This past week in the thread about "std::arithmetic", we've been
talking about different ways of tagging a class.

Here's a class that has a tag that will be inherited by all derived classes:

    #include <type_traits>

    class MyClass {
    public:
        typedef int tag_arithmetic;
    };

    class MyDerivedClass : public MyClass {

    };

    template<typename T>
    void Func(void)
    {
        static_assert( std::is_same_v<int, typename T::tag_arithmetic> );
    }

    int main(void)
    {
        Func<MyDerivedClass>();
    }

The derived class can opt out of the tag as follows:

    class MyDerivedClass : public MyClass {
    public:
        typedef void tag_arithmetic;
    };

And here's a way of writing a class with a tag which is not implicitly
inherited by derived classes:

    class MyClass {
    public:
        typedef MyClass tag_arithmetic;
    };

    class MyDerivedClass : public MyClass {

    };

    template<typename T>
    void Func(void)
    {
        static_assert( std::is_same_v<T, typename T::tag_arithmetic> );
    }

    int main(void)
    {
        Func<MyDerivedClass>();
    }

And the derived class can opt in as follows:

    class MyDerivedClass : public MyClass {
    public:
        typedef MyDerivedClass tag_arithmetic;
    };

An alternative to using 'typedef' for creating tags is to use a static
member boolean as follows:

    #include <type_traits>

    class MyClass {
    public:
        static constexpr bool tag_arithmetic = true;
    };

    class MyDerivedClass : public MyClass {

    };

    template<typename T>
    void Func(void)
    {
        static_assert( T::tag_arithmetic );
    }

    int main(void)
    {
        Func<MyDerivedClass>();
    }

And the derived class can opt out as follows:

    class MyDerivedClass : public MyClass {
    public:
        static constexpr bool tag_arithmetic = false;
    };

And another way of tagging a class is to use an empty base class as follows:

    class tag_arithmetic {};

    class MyClass : public tag_arithmetic {};

    class MyDerivedClass : public MyClass {};

    template<typename T>
    void Func(void)
    {
        static_assert( std::is_base_of_v<tag_arithmetic, T> );
    }

    int main(void)
    {
        Func<MyDerivedClass>();
    }

(This particular method could get really interesting at runtime with
'dynamic_cast')

In all the ways shown so far of tagging a class, the tag is part of
the class definition.

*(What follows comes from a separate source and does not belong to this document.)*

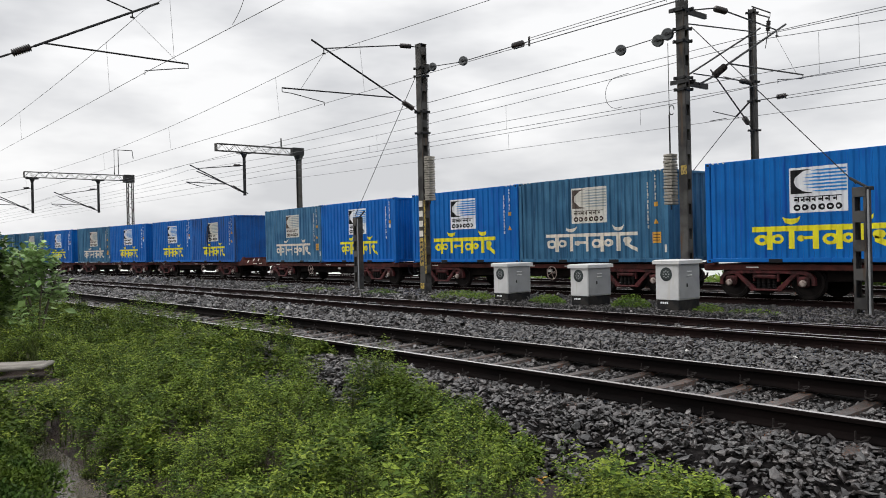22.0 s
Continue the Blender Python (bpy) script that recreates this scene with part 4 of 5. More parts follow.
def logo(parent, x0, z0, w, h, paper, ink, stripe):
    """White square emblem panel: dark field, pale crescent, blue rays and two rows of plain blocks."""
    lp = part("logo_panel", painted(Geo(), x0, x0 + w, z0, z0 + h, 1, 0.003), paper, parent, "white painted emblem panel")
    zt, zb = z0 + h * 0.96, z0 + h * 0.42
    part("dark_field", painted(Geo(), x0 + w * 0.025, x0 + w * 0.40, zb, zt - 0.01, 1, 0.0055), ink, lp)
    cz, rz = (zt + zb) / 2, (zt - zb) * 0.47
    cx, rx, k = x0 + w * 0.44, w * 0.34, 0.52
    oval_half = lambda x, r, h2: h2 * math.sqrt(max(0.0, 1 - ((x - cx) / r) ** 2))
    part("crescent", painted(Geo(), cx - rx, cx, lambda x: cz - oval_half(x, rx, rz), lambda x: cz + oval_half(x, rx, rz), 12, 0.008), paper, lp)
    for i in range(7):
        z = zb + (zt - zb) * (i + 0.6) / 7.2
        start = cx - rx * k * math.sqrt(max(0.0, 1 - ((z - cz) / (rz * 0.92)) ** 2))
        thick = lambda x, a=start: h * 0.019 * min(1.0, 0.15 + (x - a) / (w * 0.22))
        part("ray", painted(Geo(), start, x0 + w * 0.985, lambda x, z=z, f=thick: z - f(x), lambda x, z=z, f=thick: z + f(x), 6, 0.0105), stripe, lp)
    g = painted(Geo(), x0 + w * 0.09, x0 + w * 0.91, z0 + h * 0.335, z0 + h * 0.355, 1, 0.0065)
    for s in (0.16, 0.27, 0.36, 0.46, 0.58, 0.70, 0.82):
        painted(g, x0 + w * (s - 0.012), x0 + w * (s + 0.012), z0 + h * 0.235, z0 + h * 0.34, 1, 0.007)
        oval(g, x0 + w * (s - 0.04), z0 + h * 0.285, w * 0.028, h * 0.028, 0.007)
    part("comb_band", g, ink, lp, "dark band with short teeth")
    for i in range(6):
        cx = x0 + w * (0.14 + i * 0.143)
        part("block", oval(Geo(), cx, z0 + h * 0.115, w * 0.058, h * 0.070, 0.007, 0.36), ink, lp, "plain dark ring")
    return lp


def mark_column(x, z0, n):
    """Small unreadable markings near the right post as plain bars."""
    g = Geo()
    for i in range(n):
        z = z0 - i * 0.105
        painted(g, x - 0.016, x + 0.014 + 0.008 * math.sin(i * 2.7), z - 0.076 + 0.022 * math.sin(i * 1.9), z, 1, 0.0045)
    return g


def container(label, paint, letters, paper, ink, stripe, worn, word=(-1.34, 0.35, 2.95, 0.60, 0.120), sticker=False, plain=False, stained=False):
    c = thing("shipping_container", label, "container", group="containers on the train")
    hl, hw = LENGTH / 2, WIDTH / 2
    xs = sorted(set([-hl + 0.10, hl - 0.10] + wave_breaks(-hl + 0.10, hl - 0.10)))
    for side in (-1, 1):
        g = Geo()
        y = [side * (hw - 0.012 - wave(x)) for x in xs]
        g.add([(x, yy, z) for x, yy in zip(xs, y) for z in (0.13, TALL - 0.022)], [(2 * i, 2 * i + 2, 2 * i + 3, 2 * i + 1) for i in range(len(xs) - 1)])
        part("side_panel", g, paint, c)
    ys = sorted(set([-hw + 0.1, hw - 0.1] + wave_breaks(-hw + 0.1, hw - 0.1)))
    for end in (-1, 1):
        g = Geo()
        g.add([(end * (hl - 0.02 - wave(y)), y, z) for y in ys for z in (0.13, TALL - 0.09)], [(2 * i, 2 * i + 2, 2 * i + 3, 2 * i + 1) for i in range(len(ys) - 1)])
        part("end_panel", g, paint, c)
    part("roof_panel", Geo().box((0, 0, TALL - 0.05), (LENGTH - 0.2, WIDTH - 0.1, 0.03)), paint, c)
    part("floor", Geo().box((0, 0, 0.14), (LENGTH - 0.2, WIDTH - 0.1, 0.05)), M_WAGONDARK, c)
    for end in (-1, 1):
        for side in (-1, 1):
            part("corner_post", Geo().box((end * (hl - 0.07), side * (hw - 0.07), TALL / 2), (0.14, 0.14, TALL - 0.22), 0.012), paint, c)
            for z in (0.059, TALL - 0.059):
                k = part("corner_casting", Geo().box((end * (hl - 0.089), side * (hw - 0.081), z), (0.178, 0.162, 0.118), 0.012), paint, c)
                if side < 0:
                    part("casting_slot", Geo().box((end * (hl - 0.089), side * hw - 0.001, z), (0.08, 0.006, 0.05)), M_INKBLACK, k)
    for side in (-1, 1):
        part("bottom_rail", Geo().box((0, side * (hw - 0.035), 0.075), (LENGTH - 0.36, 0.07, 0.11), 0.01), paint, c)
        part("top_rail", Geo().box((0, side * (hw - 0.075), TALL - 0.045), (LENGTH - 0.36, 0.05, 0.075), 0.01), paint, c)
    for end in (-1, 1):
        part("top_rail", Geo().box((end * (hl - 0.03), 0, TALL - 0.05), (0.06, WIDTH - 0.33, 0.08), 0.01), paint, c)
        part("bottom_rail", Geo().box((end * (hl - 0.03), 0, 0.08), (0.06, WIDTH - 0.33, 0.12), 0.01), paint, c)
    for x in (-1.03, 1.03):
        part("fork_pocket", Geo().box((x, -hw + 0.03, 0.055), (0.36, 0.075, 0.10), 0.004), M_INKBLACK, c, "dark fork pocket")
    part("word_band", word_shapes(*word), letters, c, "broad painted band of plain strokes")
    logo(c, -0.66, 1.25, 1.43, 1.12, paper, ink, stripe)
    for x, z0, n in ((2.30, 2.36, 13), (2.57, 2.56, 7)):
        part("marking_column", mark_column(x, z0, n), M_PANELWORN if worn else M_PANELWHITE, c, "column of small pale marks")
    part("sticker", painted(Geo(), 2.52, 2.63, 1.64, 1.77, 1, 0.005), M_ORANGE, c, "small orange sticker")
    if plain:
        part("sticker", painted(Geo(), 2.53, 2.62, 1.46, 1.61, 1, 0.005), M_PANELWHITE, c, "small white sticker")
    else:
        part("sticker", painted(Geo(), 2.50, 2.64, 1.14, lambda x: 1.14 + 0.15 * (1 - abs(x - 2.57) / 0.07), 4, 0.005), M_ORANGE, c, "small orange warning triangle")
    if stained:
        g = Geo()
        rng = random.Random(8)
        for i in range(9):
            x = -0.80 + i * 0.062 + rng.uniform(-0.012, 0.012)
            top = 2.36 - abs(i - 3.5) * rng.uniform(0.03, 0.16)
            painted(g, x, x + rng.uniform(0.03, 0.06), rng.uniform(0.25, 1.5), top, 1, 0.012 + 0.0006 * i)
        part("run_stain", g, M_STAIN, c, "dark stain run down over the markings")
    if sticker:
        part("large_sticker", painted(Geo(), 2.42, 2.72, 0.58, 0.90, 2, 0.005), M_ORANGE, c, "square orange sticker")
        for z in (0.65, 0.73, 0.81):
            part("sticker_mark", painted(Geo(), 2.46, 2.68, z, z + 0.022, 1, 0.008), M_INKBROWN, c, "dark line on the sticker")
        part("post_plate", Geo().box((hl - 0.10, -hw - 0.002, 0.42), (0.07, 0.004, 0.22), 0), M_PANELWORN, c, "small pale plate on the corner post")
    g = Geo()
    for i in range(9):
        g.box((hl - 0.012, 0.80, 2.30 - i * 0.12), (0.004, 0.035, 0.07))
    part("end_markings", g, M_PANELWHITE, c, "thin column of pale marks on the end")
    for end in (-1, 1):
        for i in range(3):
            part("hazard_stripe", Geo().box((end * (hl - 0.25 - i * 0.15), -hw - 0.002, TALL - 0.03), (0.06, 0.004, 0.030), 0, Matrix.Rotation(0.5, 3, "Y")), M_PANELWORN, c)
    return c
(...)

What this means is that if a class is inside a
header file, and if you want to add a tag to that class, then you must
edit the header file. There is another method of tagging though that
allows you to leave the class definition intact, as follows:

    template<typename T>
    constexpr bool tag_arithmetic = false;

    class MyClass {};

    template<>
    constexpr bool tag_arithmetic<MyClass> = true;

    class MyDerivedClass : public MyClass {};

    template<>
    constexpr bool tag_arithmetic<MyDerivedClass> = true;

    template<typename T>
    void Func(void)
    {
        static_assert( tag_arithmetic<T> );
    }

    int main(void)
    {
        Func<MyDerivedClass>();
    }

As you can see in the above code snippet, the tag is not automatically
inherited by derived classes.

I want to discuss the possibility of standardising tagging. I think
any given tag should have the following configurable attributes:
    1) Tag is inherited by default, or not inherited by default
    2) Tag is within class definition, or outside class definition

So here's a tag that's automatically inherited by derived classes:

    class MyClass {
    public:
        _Tag arithmetic;
    };

You can consider the above class definition to be short-hand for:

    class MyClass {
    public:
        _Tag arithmetic = true;
    };

Here's a tag that's not automatically inherited by derived classes:

    class MyClass {
    public:
        _Tag arithmetic : final;
    };

which again is short-hand for:

    class MyClass {
    public:
        _Tag arithmetic : final = true;
    };

Here is how you write a derived class and tell the compiler "This
class has the tag if any of its bases have the tag" -- so that you can
opt into a tag which is marked 'final' in the base class as follows:

    class MyClass {
    public:
        _Tag arithmetic : final;
    };

    class MyDerivedClass : public MyClass {
    public:
        _Tag arithmetic = ?;
    };

And if you don't want to edit the header file for a class, then you
can add the tag after the class definition as follows:

    class MyClass {};
    MyClass << _Tag arithmetic : final;
    class MyDerivedClass : public MyClass {};
    MyDerivedClass << _Tag arithmetic = ?;

And here's how a derived class opts out of a base class's tag:

    class MyClass {
    public:
        _Tag arithmetic;
    };

    class MyDerivedClass : public MyClass {
    public:
        _Tag arithmetic = false;
    };

Note that the expression after the '=' operator can be any constant
expression that evaluates to a boolean, for example:

    class MyClass {
    public:
        _Tag arithmetic = is_debugging_enabled && is_built_as_static_executable;
    };

Now a few of you might be thinking right now:
    So you've shown us 5 different ways of tagging a class, so what's
good about increasing that number to 6? Well here's what I'm thinking:

    Point No. 1: If the 6th tagging system is clearly superior to
the other 5, then people will adopt it and abandon the other 5.
    Point No. 2: Use of the new keyword "_Tag" makes it more
explicit and easier to figure out exactly what the code is doing at a
glance.
    Point No. 3: Once tagging is standardised, the documentation
for an SDK library can have a comment such as "The type T must have
the arithmetic tag", and the programmer doesn't have to scratch their
head wondering which of the 5 tagging systems is used -- instead they
know it's the standardised system.

And finally: The reflection system would allow constexpr iteration
through a class's tags as follows:

    for ( auto const &t = std::get_tags( typeid(T) ) )
    {
        cout << "Tag: " << t.name() << " Inherited from base: " <<
(t.was_inherited() ? "yes" : "no") << endl;
    }

FIN.